[BEGIN GIVEN MATERIAL]

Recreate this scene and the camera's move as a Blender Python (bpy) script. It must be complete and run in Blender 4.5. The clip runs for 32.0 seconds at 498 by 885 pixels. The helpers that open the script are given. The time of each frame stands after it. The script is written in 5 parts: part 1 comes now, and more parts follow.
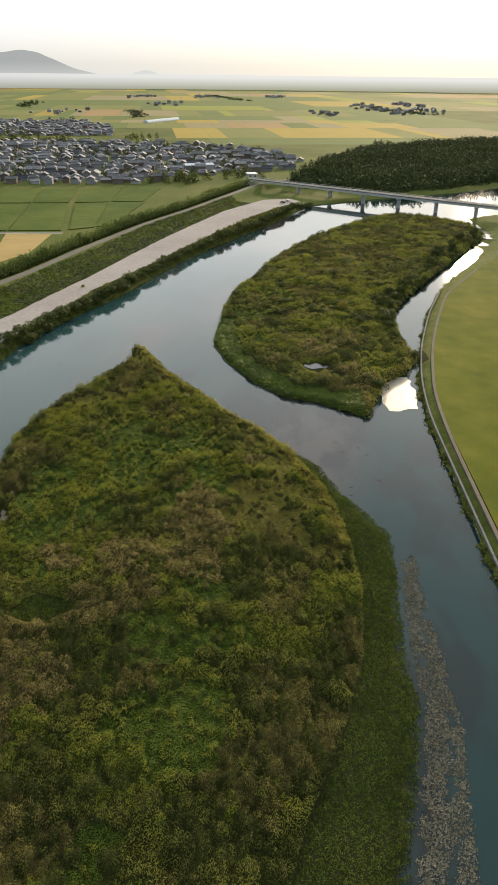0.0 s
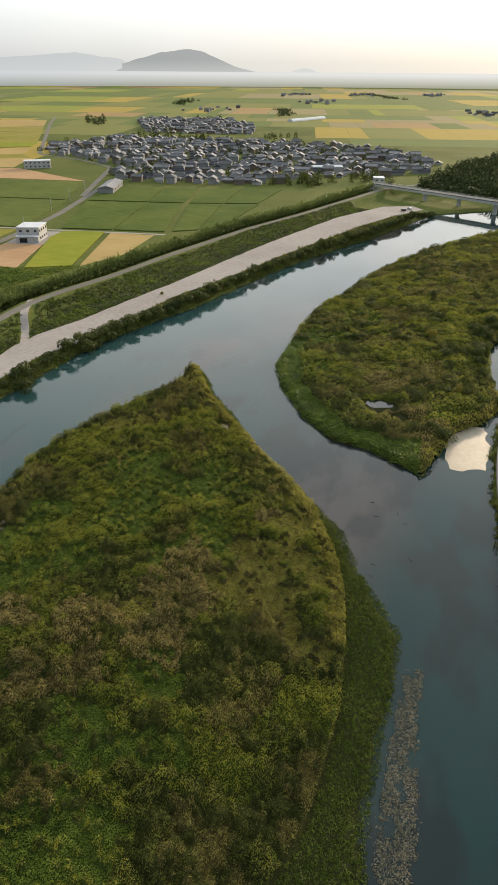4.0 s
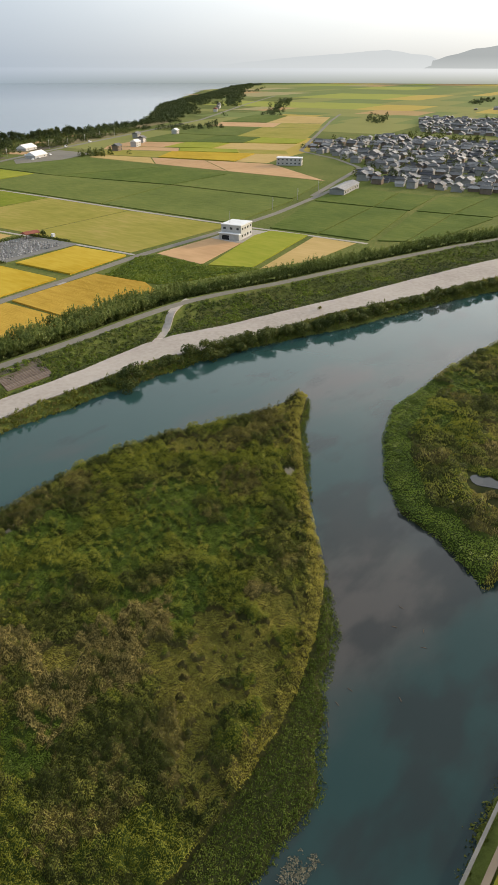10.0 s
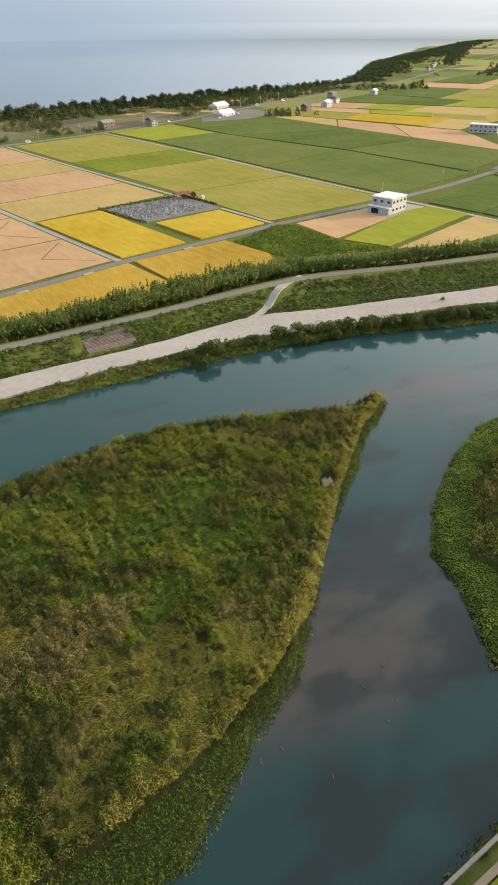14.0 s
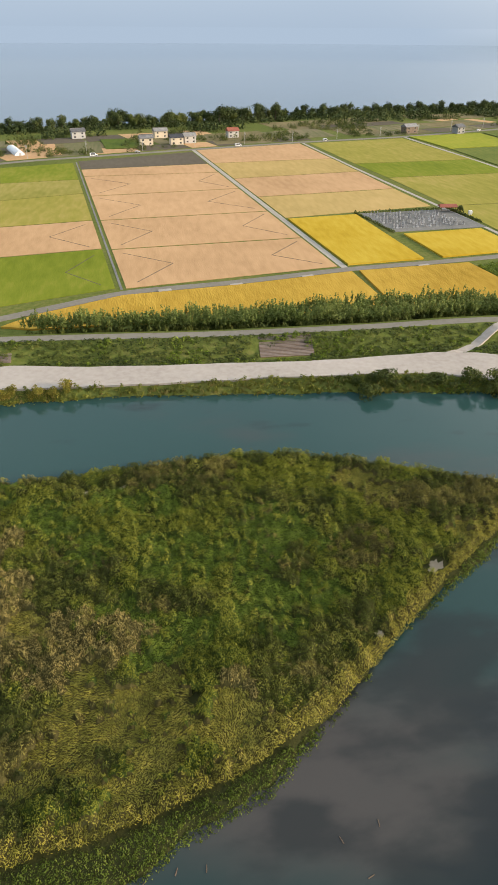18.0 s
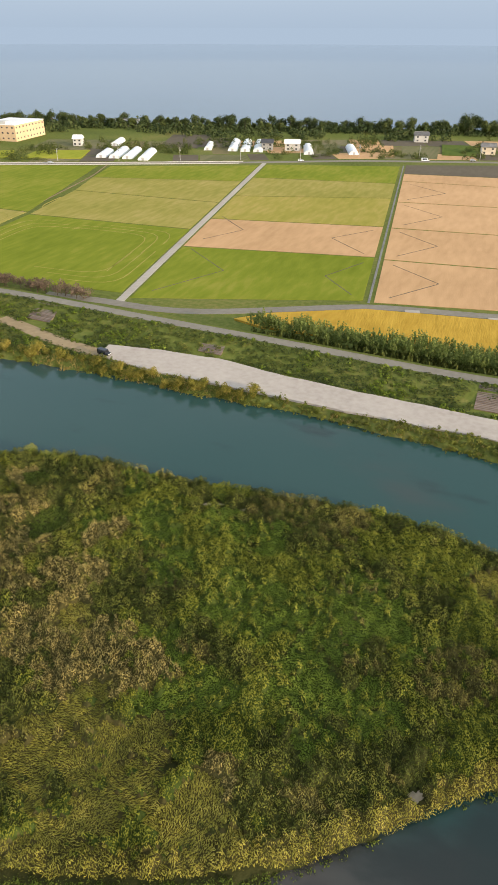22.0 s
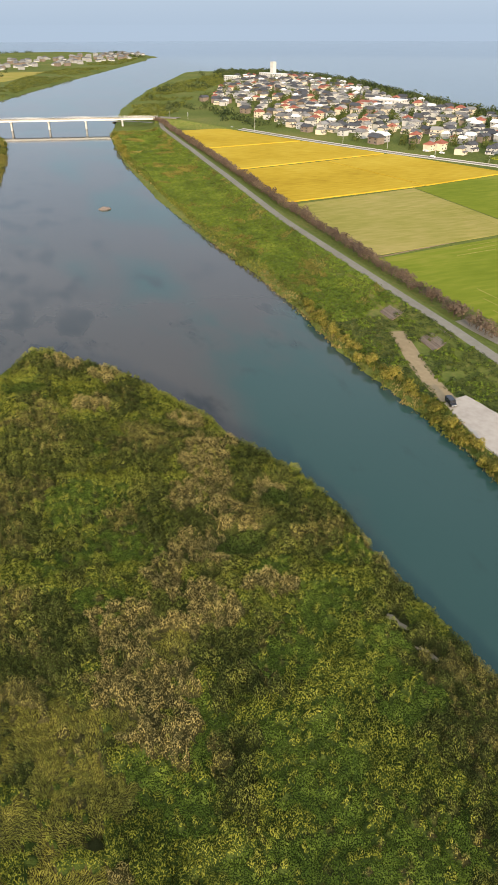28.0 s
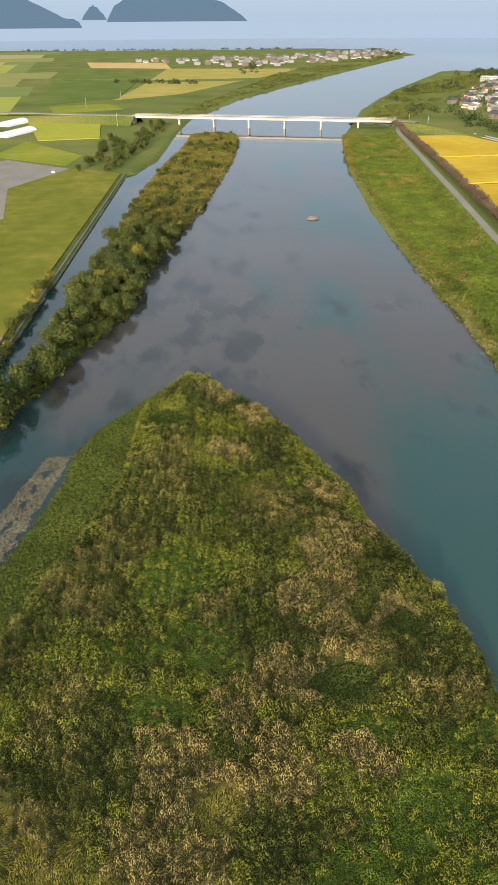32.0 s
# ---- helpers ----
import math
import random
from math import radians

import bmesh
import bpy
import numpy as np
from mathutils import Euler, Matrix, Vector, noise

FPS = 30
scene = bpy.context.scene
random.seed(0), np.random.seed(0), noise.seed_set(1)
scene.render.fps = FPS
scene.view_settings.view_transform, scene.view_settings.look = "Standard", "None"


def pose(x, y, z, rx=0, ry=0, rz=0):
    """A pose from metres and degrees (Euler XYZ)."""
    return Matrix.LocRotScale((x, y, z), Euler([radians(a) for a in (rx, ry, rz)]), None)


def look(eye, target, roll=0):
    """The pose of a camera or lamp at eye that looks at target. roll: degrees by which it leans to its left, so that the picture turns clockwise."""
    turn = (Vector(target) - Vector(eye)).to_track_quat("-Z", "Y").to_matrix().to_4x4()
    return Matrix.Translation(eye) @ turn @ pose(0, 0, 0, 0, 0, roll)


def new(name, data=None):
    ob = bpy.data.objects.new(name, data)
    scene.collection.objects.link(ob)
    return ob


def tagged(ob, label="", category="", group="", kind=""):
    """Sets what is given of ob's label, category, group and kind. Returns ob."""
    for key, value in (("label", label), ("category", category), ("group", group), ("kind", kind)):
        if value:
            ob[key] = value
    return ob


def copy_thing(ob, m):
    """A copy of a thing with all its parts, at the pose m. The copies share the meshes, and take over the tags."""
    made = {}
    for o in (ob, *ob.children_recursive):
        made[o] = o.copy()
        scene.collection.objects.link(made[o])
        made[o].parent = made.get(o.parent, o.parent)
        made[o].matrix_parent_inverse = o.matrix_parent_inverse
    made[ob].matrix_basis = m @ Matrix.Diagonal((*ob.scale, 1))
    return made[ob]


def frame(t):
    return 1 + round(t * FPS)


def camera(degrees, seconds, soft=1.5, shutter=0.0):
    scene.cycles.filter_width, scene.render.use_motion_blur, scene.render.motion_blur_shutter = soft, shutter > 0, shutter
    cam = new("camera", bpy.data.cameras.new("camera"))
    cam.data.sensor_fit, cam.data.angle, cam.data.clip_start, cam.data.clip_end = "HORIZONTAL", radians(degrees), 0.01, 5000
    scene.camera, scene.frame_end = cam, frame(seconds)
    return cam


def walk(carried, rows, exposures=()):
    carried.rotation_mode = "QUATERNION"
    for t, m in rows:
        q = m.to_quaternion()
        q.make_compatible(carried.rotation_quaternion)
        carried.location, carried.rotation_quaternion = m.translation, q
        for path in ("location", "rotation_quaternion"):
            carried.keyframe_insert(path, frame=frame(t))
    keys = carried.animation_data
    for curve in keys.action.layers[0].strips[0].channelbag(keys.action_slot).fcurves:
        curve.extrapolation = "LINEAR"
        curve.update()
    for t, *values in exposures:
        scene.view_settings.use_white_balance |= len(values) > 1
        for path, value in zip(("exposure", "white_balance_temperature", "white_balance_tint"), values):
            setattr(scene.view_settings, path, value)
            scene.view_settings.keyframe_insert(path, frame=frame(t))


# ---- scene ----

[END GIVEN MATERIAL]

EXERCISE TASK
Without including any pictures, print all of the material exactly as given.

FINISHED ANSWER
Recreate this scene and the camera's move as a Blender Python (bpy) script. It must be complete and run in Blender 4.5. The clip runs for 32.0 seconds at 498 by 885 pixels. The helpers that open the script are given. The time of each frame stands after it. The script is written in 5 parts: part 1 comes now, and more parts follow.
0.0 s
4.0 s
10.0 s
14.0 s
18.0 s
22.0 s
28.0 s
32.0 s
# ---- helpers ----
import math
import random
from math import radians

import bmesh
import bpy
import numpy as np
from mathutils import Euler, Matrix, Vector, noise

FPS = 30
scene = bpy.context.scene
random.seed(0), np.random.seed(0), noise.seed_set(1)
scene.render.fps = FPS
scene.view_settings.view_transform, scene.view_settings.look = "Standard", "None"


def pose(x, y, z, rx=0, ry=0, rz=0):
    """A pose from metres and degrees (Euler XYZ)."""
    return Matrix.LocRotScale((x, y, z), Euler([radians(a) for a in (rx, ry, rz)]), None)


def look(eye, target, roll=0):
    """The pose of a camera or lamp at eye that looks at target. roll: degrees by which it leans to its left, so that the picture turns clockwise."""
    turn = (Vector(target) - Vector(eye)).to_track_quat("-Z", "Y").to_matrix().to_4x4()
    return Matrix.Translation(eye) @ turn @ pose(0, 0, 0, 0, 0, roll)


def new(name, data=None):
    ob = bpy.data.objects.new(name, data)
    scene.collection.objects.link(ob)
    return ob


def tagged(ob, label="", category="", group="", kind=""):
    """Sets what is given of ob's label, category, group and kind. Returns ob."""
    for key, value in (("label", label), ("category", category), ("group", group), ("kind", kind)):
        if value:
            ob[key] = value
    return ob


def copy_thing(ob, m):
    """A copy of a thing with all its parts, at the pose m. The copies share the meshes, and take over the tags."""
    made = {}
    for o in (ob, *ob.children_recursive):
        made[o] = o.copy()
        scene.collection.objects.link(made[o])
        made[o].parent = made.get(o.parent, o.parent)
        made[o].matrix_parent_inverse = o.matrix_parent_inverse
    made[ob].matrix_basis = m @ Matrix.Diagonal((*ob.scale, 1))
    return made[ob]


def frame(t):
    return 1 + round(t * FPS)


def camera(degrees, seconds, soft=1.5, shutter=0.0):
    scene.cycles.filter_width, scene.render.use_motion_blur, scene.render.motion_blur_shutter = soft, shutter > 0, shutter
    cam = new("camera", bpy.data.cameras.new("camera"))
    cam.data.sensor_fit, cam.data.angle, cam.data.clip_start, cam.data.clip_end = "HORIZONTAL", radians(degrees), 0.01, 5000
    scene.camera, scene.frame_end = cam, frame(seconds)
    return cam


def walk(carried, rows, exposures=()):
    carried.rotation_mode = "QUATERNION"
    for t, m in rows:
        q = m.to_quaternion()
        q.make_compatible(carried.rotation_quaternion)
        carried.location, carried.rotation_quaternion = m.translation, q
        for path in ("location", "rotation_quaternion"):
            carried.keyframe_insert(path, frame=frame(t))
    keys = carried.animation_data
    for curve in keys.action.layers[0].strips[0].channelbag(keys.action_slot).fcurves:
        curve.extrapolation = "LINEAR"
        curve.update()
    for t, *values in exposures:
        scene.view_settings.use_white_balance |= len(values) > 1
        for path, value in zip(("exposure", "white_balance_temperature", "white_balance_tint"), values):
            setattr(scene.view_settings, path, value)
            scene.view_settings.keyframe_insert(path, frame=frame(t))


# ---- scene ----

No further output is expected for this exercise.